• [Collected data]:

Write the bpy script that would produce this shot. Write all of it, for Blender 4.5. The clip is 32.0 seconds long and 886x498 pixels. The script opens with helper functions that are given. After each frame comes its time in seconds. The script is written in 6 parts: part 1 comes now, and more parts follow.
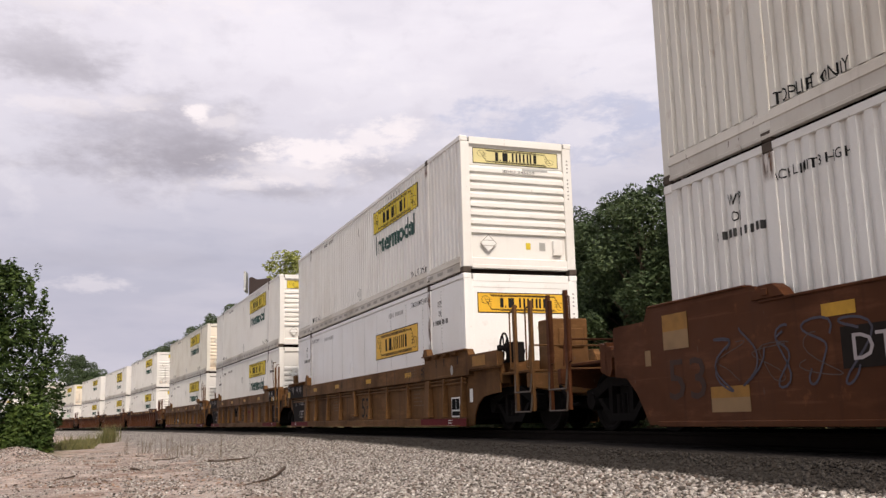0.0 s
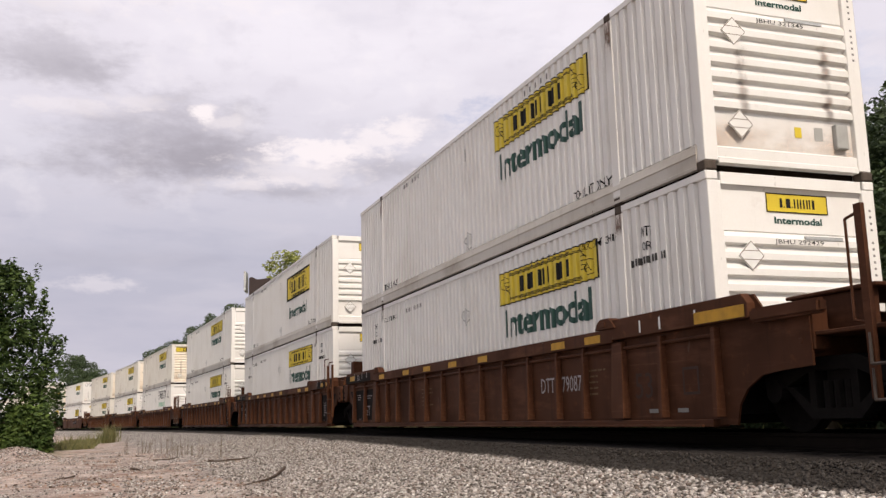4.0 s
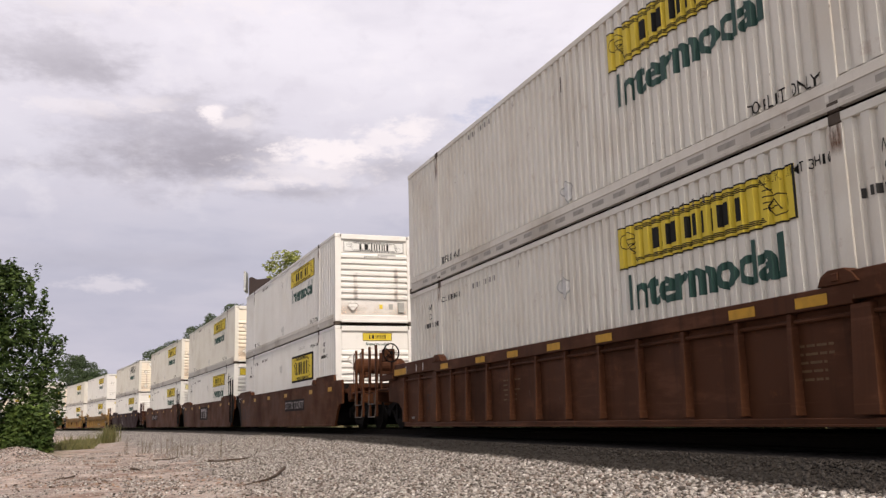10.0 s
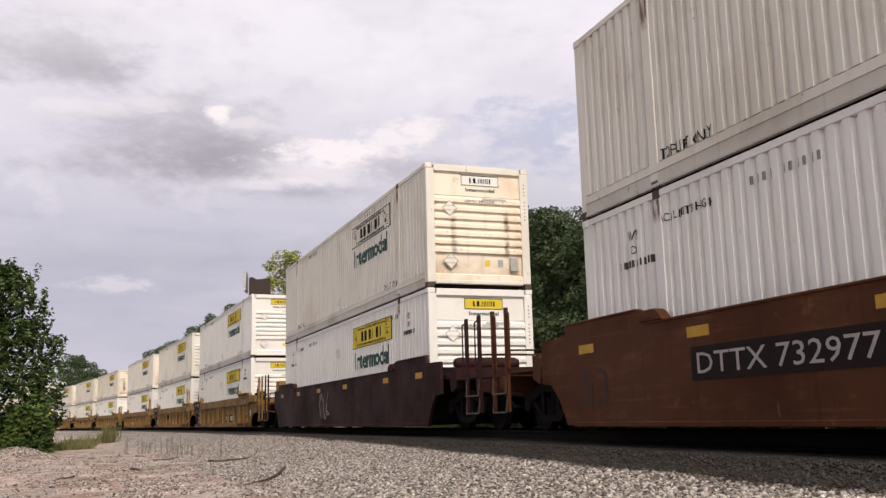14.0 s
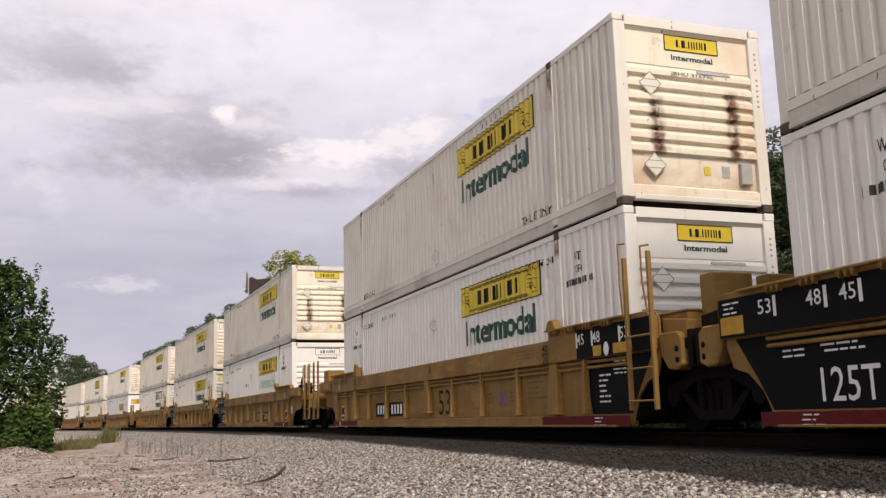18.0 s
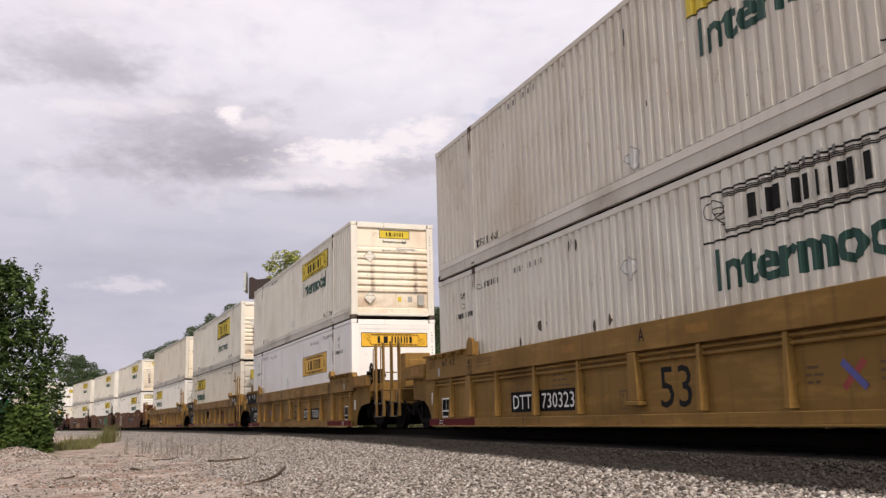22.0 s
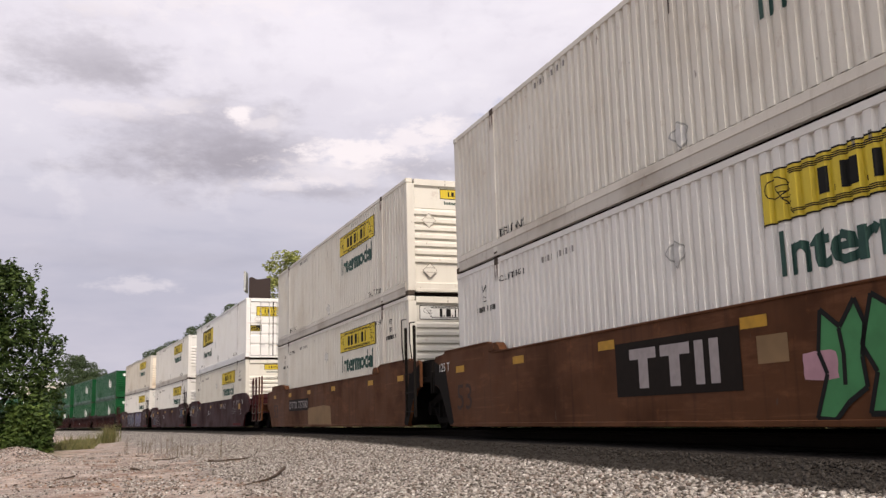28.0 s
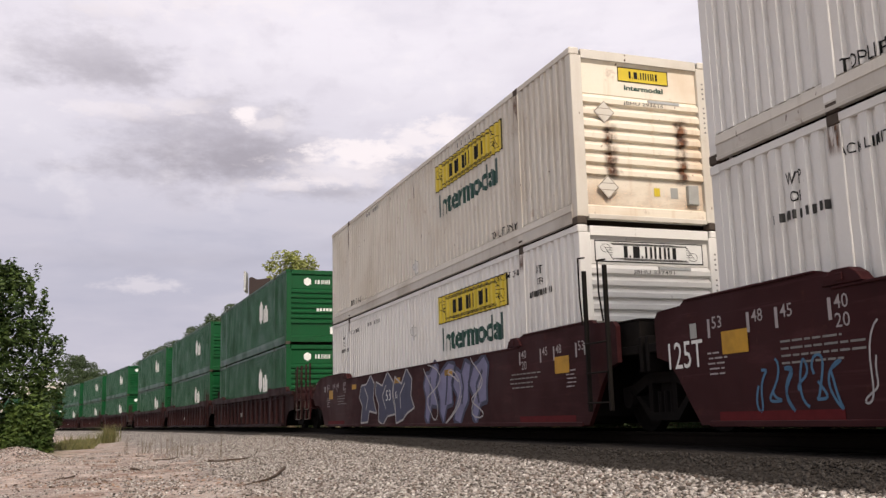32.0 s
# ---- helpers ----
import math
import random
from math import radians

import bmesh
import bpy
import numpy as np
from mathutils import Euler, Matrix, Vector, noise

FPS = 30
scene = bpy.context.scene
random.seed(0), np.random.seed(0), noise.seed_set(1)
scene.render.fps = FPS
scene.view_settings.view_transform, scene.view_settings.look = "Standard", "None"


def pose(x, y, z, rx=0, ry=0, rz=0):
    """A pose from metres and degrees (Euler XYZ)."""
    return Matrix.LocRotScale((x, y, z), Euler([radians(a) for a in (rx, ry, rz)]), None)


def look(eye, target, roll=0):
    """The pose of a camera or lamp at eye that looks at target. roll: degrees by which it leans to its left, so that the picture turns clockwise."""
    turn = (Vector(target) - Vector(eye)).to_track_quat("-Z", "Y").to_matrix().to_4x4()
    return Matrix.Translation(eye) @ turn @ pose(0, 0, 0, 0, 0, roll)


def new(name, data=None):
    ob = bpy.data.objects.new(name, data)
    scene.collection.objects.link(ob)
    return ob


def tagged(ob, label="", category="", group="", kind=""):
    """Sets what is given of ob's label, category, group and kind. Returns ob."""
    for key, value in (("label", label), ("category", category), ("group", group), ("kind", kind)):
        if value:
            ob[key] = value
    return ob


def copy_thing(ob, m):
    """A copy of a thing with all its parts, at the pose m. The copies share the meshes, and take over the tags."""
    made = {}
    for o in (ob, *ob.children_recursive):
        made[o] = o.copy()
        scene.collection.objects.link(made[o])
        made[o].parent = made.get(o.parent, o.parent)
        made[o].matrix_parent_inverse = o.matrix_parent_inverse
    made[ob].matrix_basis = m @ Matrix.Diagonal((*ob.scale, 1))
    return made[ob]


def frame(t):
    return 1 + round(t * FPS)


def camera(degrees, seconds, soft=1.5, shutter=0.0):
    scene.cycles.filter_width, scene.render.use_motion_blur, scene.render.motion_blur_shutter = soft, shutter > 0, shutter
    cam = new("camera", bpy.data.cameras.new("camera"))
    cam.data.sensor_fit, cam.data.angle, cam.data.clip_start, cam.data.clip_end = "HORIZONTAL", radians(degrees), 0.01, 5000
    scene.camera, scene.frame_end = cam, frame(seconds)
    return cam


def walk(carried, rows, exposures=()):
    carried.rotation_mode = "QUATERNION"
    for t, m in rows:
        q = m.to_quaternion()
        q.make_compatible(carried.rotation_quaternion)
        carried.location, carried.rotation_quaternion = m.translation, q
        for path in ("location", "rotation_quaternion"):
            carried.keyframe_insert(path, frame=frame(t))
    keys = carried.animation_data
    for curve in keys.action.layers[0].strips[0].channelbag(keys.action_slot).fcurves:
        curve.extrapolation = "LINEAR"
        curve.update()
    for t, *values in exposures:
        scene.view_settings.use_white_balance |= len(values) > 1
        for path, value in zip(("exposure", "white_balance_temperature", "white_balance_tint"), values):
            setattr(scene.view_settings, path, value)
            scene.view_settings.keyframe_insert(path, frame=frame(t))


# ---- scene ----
# Metres; z = 0 is the top of the rails. The track runs away along +y and bends gently to -x.
EYE = (0.0, 0.0, 0.27)
cam = camera(50.4, 32.0, soft=1.4)
STILL = pose(*EYE, 100.15, 1.44, -18.62)
walk(cam, [(0.0, STILL), (32.0, STILL)],
     exposures=[(0.0, 0.0, 6650, 14), (24.6, 0.0, 6650, 14), (25.8, -0.4, 6450, 17), (26.4, -0.72, 6320, 19), (26.95, -0.66, 6360, 18), (27.25, -0.12, 6570, 15), (27.7, 0.0, 6650, 14), (32.0, 0.0, 6650, 14)])

# ---------------------------------------------------------------- light
SUN_TO = Vector((-0.015, -0.70, 0.71)).normalized()
world = bpy.data.worlds.new("world")
scene.world = world
world.use_nodes = True
wn = world.node_tree.nodes
sky = wn.new("ShaderNodeTexSky")
sky.sky_type = "NISHITA"
sky.sun_disc = False
sky.sun_elevation = math.asin(SUN_TO.z)
sky.sun_rotation = math.atan2(SUN_TO.x, SUN_TO.y)
sky.air_density, sky.dust_density, sky.ozone_density = 1.0, 3.0, 1.0
wn["Background"].inputs["Strength"].default_value = 0.15
pale = wn.new("ShaderNodeHueSaturation")       # cloud over most of the sky takes out its blue
pale.inputs["Saturation"].default_value = 0.35
world.node_tree.links.new(sky.outputs["Color"], pale.inputs["Color"])
world.node_tree.links.new(pale.outputs["Color"], wn["Background"].inputs["Color"])
sun = new("sun", bpy.data.lights.new("sun", "SUN"))
sun.data.energy, sun.data.angle, sun.data.color = 2.95, radians(8.0), (1.0, 0.885, 0.73)
sun.matrix_world = look(SUN_TO * 50, (0, 0, 0))

# ---------------------------------------------------------------- the track's line
BEND = 0.00127            # curvature beyond y = 0
TRACK_X = 8.0


def line(s, off=0.0):
    """Place (x, y) and heading on the track's line, s metres along, off metres to its right."""
    u = max(s, 0.0)
    w = min(u, 700.0)
    th = BEND * w
    x = TRACK_X - (1 - math.cos(th)) / BEND - (u - w) * math.sin(th)
    y = math.sin(th) / BEND + (u - w) * math.cos(th) + min(s, 0.0)
    return x + off * math.cos(th), y + off * math.sin(th), th


def gone(t):
    """How far the train has moved by t."""
    return 17.786 * t + 0.00234 * (t - 16) ** 2 - 0.00002 * (t - 16) ** 3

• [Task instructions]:
Where a line in the material contains "angle", copy that line.

• [Right answer]:
    cam.data.sensor_fit, cam.data.angle, cam.data.clip_start, cam.data.clip_end = "HORIZONTAL", radians(degrees), 0.01, 5000
sun.data.energy, sun.data.angle, sun.data.color = 2.95, radians(8.0), (1.0, 0.885, 0.73)